5.3 : Redistribution, consommation, investissement et croissance

4. Redistribution et activité économique

On peut maintenant boucler notre raisonnement. Quel est le lien entre politique macroéconomique visant à stimuler la croissance, opérations de redistribution et inégalités ?

Nous restons dans le cadre d’une économie fermée (sans exportations ni importations). Dans ce cadre, on peut toujours écrire le PIB comme la somme de l’investissement et des dépenses de consommation :

\( Y = C + I \)

Si l’État souhaite stimuler la croissance, il est donc utile de chercher à stimuler l’investissement ou au contraire à stimuler la consommation.

Reprenons l’exemple précédent où on redistribuait 100€ des riches vers les pauvres. Comme nous l’expliquions, cette opération augmentait la consommation.

Diminuer les inégalités entre riches et pauvres en organisant une redistribution des premiers vers les derniers va donc stimuler la consommation. Est-ce à dire que c’est nécessairement positif pour l’activité économique à court terme ? [1] Tout dépend de l’investissement !


En effet, si l’opération de redistribution engendre un effondrement de l’investissement, alors elle va être néfaste. Au contraire, si l’investissement ne varie pas ou augmente, cette opération de redistribution va être positive.

Reprenons la distinction entre visions classique et keynésienne de la relation \( I = S \).

  • Chez les classiques, l’épargne engendre l’investissement. Aussi, notre opération de redistribution, si elle augmente la consommation, va également diminuer l’épargne et donc diminuer l’investissement.
    Dans cette logique, l’opération de redistribution n’aura aucun impact sur l’activité économique globale. Elle pourrait être nuisible si nous considérons que l'Etat ne peut pas redistribuer l'ensemble de la somme (frais administratifs, corruption, etc.) ou si cela induit de mauvaises incitations chez les acteurs économiques (par exemple, si cela décourage les entrepreneurs). 

  • Chez les keynésiens, l’investissement engendre l’épargne et n'est donc pas causé par l'épargne.
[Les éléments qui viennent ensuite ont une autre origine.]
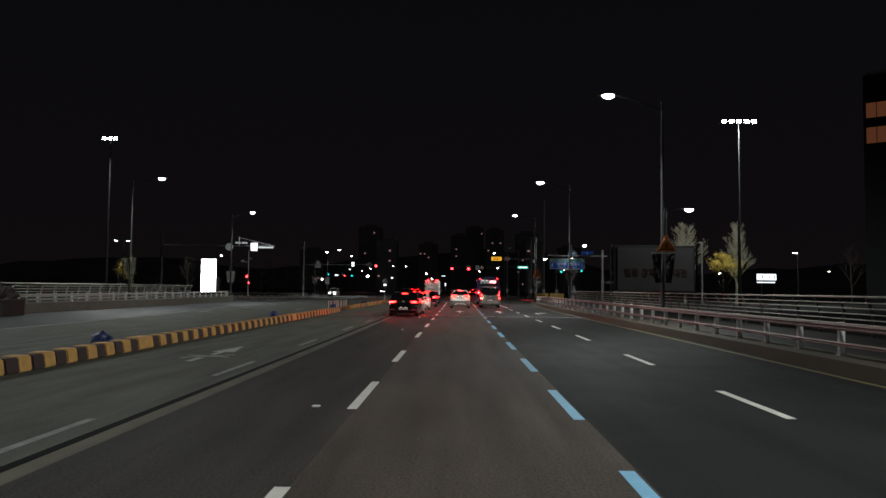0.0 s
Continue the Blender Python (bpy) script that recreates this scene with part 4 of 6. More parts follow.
def creeper(x, y, z0, z1, seed, label):
    """Thin stems wound round a pole, with withered leaves."""
    rng = random.Random(seed)
    g = thing("creeper", at(x, y, 0), label, "plant")
    bm, lf = bm_(), bm_()
    for k in range(7):
        a0, turn = rng.uniform(0, 6.3), rng.uniform(-1.5, 1.5)
        pts = []
        for i in range(7):
            t = i / 6
            a, r = a0 + turn * t, 0.13 + 0.30 * t * t * rng.uniform(0.5, 1.3)
            pts.append((r * math.cos(a), r * math.sin(a), z0 + (z1 - z0) * t * rng.uniform(0.85, 1.0)))
        tube(bm, pts, 0.009, 4)
        for p in pts[2:]:
            for i in range(5):
                c = Vector(p) + Vector((rng.gauss(0, 0.1), rng.gauss(0, 0.1), rng.gauss(0, 0.12)))
                u = Vector((rng.uniform(-1, 1), rng.uniform(-1, 1), rng.uniform(-1, 1))).normalized() * 0.07
                v = u.orthogonal().normalized() * 0.04
                lf.faces.new([lf.verts.new(c + q) for q in (-u, v, u, -v)])
    part("stems", bm, BARK, g)
    part("leaves", lf, mat("withered_leaf", (0.20, 0.19, 0.085), 0.8, 0, 0.25, 4), g, "withered yellow-green leaves")
    return g


creeper(-26.8, 59.8, 0.58, 4.2, 21, "withered yellow-green creeper on a lamp pole")

# ---- distance: hills, towers with a few lit windows ----
bm = bm_()
cols = []
for k in range(61):
    x = -1400 + k * 46.7
    h = 45 + 40 * noise.noise(Vector((x * 0.004, 1.3, 0))) + 14 * noise.noise(Vector((x * 0.017, 4.0, 0)))
    cols.append([bm.verts.new((x, 1000, -1)), bm.verts.new((x, 1120, max(10, h) * 0.6)), bm.verts.new((x, 1250, max(14, h)))])
for a, b in zip(cols, cols[1:]):
    for k in range(2):
        bm.faces.new((a[k], a[k + 1], b[k + 1], b[k]))
tagged(part("backdrop", bm, HILL, None, "dark wooded hills on the night horizon", True), category="hills", kind="structure")


def tower(x, y, w, d, h, lit, seed):
    rng = random.Random(seed)
    g = thing("apartment_building", at(x, y, 0), "distant dark apartment tower with a few lit windows", "building", "far towers")
    part("wall", box(bm_(), (0, 0, h / 2), (w, d, h)), TOWER, g)
    part("roof", box(bm_(), (0, 0, h + 1), (w * 0.5, d * 0.6, 2.0)), TOWER, g)
    win = None
    for k in range(lit):
        px, pz = (rng.randint(0, int(w / 3.2) - 1) + 0.5) * 3.2 - w / 2, (rng.randint(2, int(h / 3) - 1)) * 3.0
        m = pose(px, -d / 2 - 0.06, pz)
        if win is None:
            win = part("window", box(bm_(), (0, 0, 0), (1.1, 0.12, 0.9)), WIN_WARM, g, "lit window")
            win.matrix_basis = m
        else:
            share(win, m, g)
    return g


for k, (x, y, w, h, lit) in enumerate(((-64, 540, 16, 46, 2), (-24, 600, 15, 38, 3), (2, 640, 16, 48, 3), (30, 600, 14, 50, 3), (52, 560, 16, 44, 4), (-110, 560, 18, 30, 2), (16, 700, 16, 60, 3), (44, 430, 10, 30, 6), (-42, 440, 12, 30, 3), (200, 330, 30, 26, 2), (90, 600, 18, 36, 3))):
    tower(x, y, w, 14, h, lit, 100 + k)

# tower at the roadside park with dim orange upper floors
g = thing("apartment_building", at(95.6, 149.1, 0, -38), "dark tower with dim orange-lit upper floors", "building")
part("wall", box(bm_(), (0, 0, 23), (22, 16, 46)), mat("dark_facade_cladding", (0.04, 0.04, 0.045), 0.7, 0, 0.15, 0.3), g)
part("roof", box(bm_(), (0, 0, 46.4), (21, 15, 0.8)), TOWER, g)
for z, h in ((38.7, 3.0), (33.6, 3.2)):
    win = part("window", box(bm_(), (0, 0, 0), (1.75, 0.12, h)), WIN_ORANGE, g, "dim orange-lit window")
    for i in range(11):
        m = pose(-9.6 + 1.9 * i, -8.05, z)
        if i == 0:
            win.matrix_basis = m
        else:
            share(win, m, g)

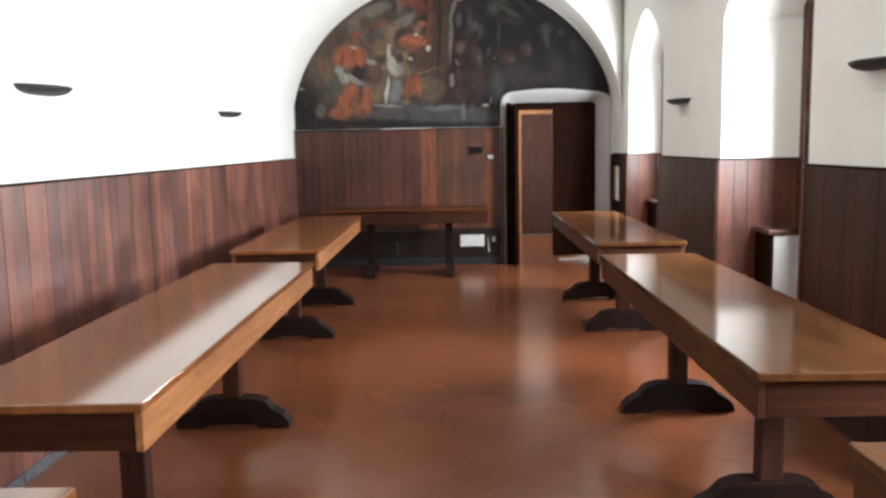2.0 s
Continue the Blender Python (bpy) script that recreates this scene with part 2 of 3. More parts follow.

Aussi la diminution de l’épargne n’a pas d’impact direct sur l’investissement. On peut alors se demander ce qui va impacter l’investissement ? Parmi de nombreux facteurs, les keynésiens vont souligner le rôle de la demande anticipée : si les entreprises anticipent une demande future importante, elles vont investir pour répondre à cette demande. Mais dans ce cas, si l’opération de redistribution est pérenne (par exemple, on va redistribuer 100€ des plus riches vers les plus pauvres chaque mois) alors les entreprises vont effectivement anticiper une plus forte demande à l’avenir. Aussi, l’investissement pourrait s’accroître.

 

Pour conclure, on peut faire deux remarques :

(1)   Ce chapitre illustre que des différences d’hypothèses ou de croyances sur le fonctionnement de l’économie vont avoir des conséquences importantes sur les recommandations de politiques publiques. Dans un cas, des opérations de redistribution devraient avoir un impact positif sur le niveau de l’activité économique, dans l’autre, elles n'en auraient pas ou seraient nuisible.

(2)   Rappelons par ailleurs que l’ensemble du débat présenté ici sur la pertinence des opérations de redistribution (et donc de limitation des inégalités) est instrumental. Il vise seulement à augmenter le niveau de l’activité économique. Un individu peut très bien penser que redistribuer les richesses va stimuler l’activité économique mais s’y opposer pour des raisons morales (car cela implique une violation du droit de propriété par exemple) ou, à l’inverse, penser que redistribuer les richesses est néfaste d’un point de vue économique mais préférer tout de même redistribuer les richesses car sa conception d’une société juste ne tolère pas de fortes inégalités.



[1] A long terme, les questions d’incitations, de capital humain, etc. évoquées en introduction de ce chapitre vont aussi avoir une importance cruciale. Ici, on ne se soucie pas de ces facteurs.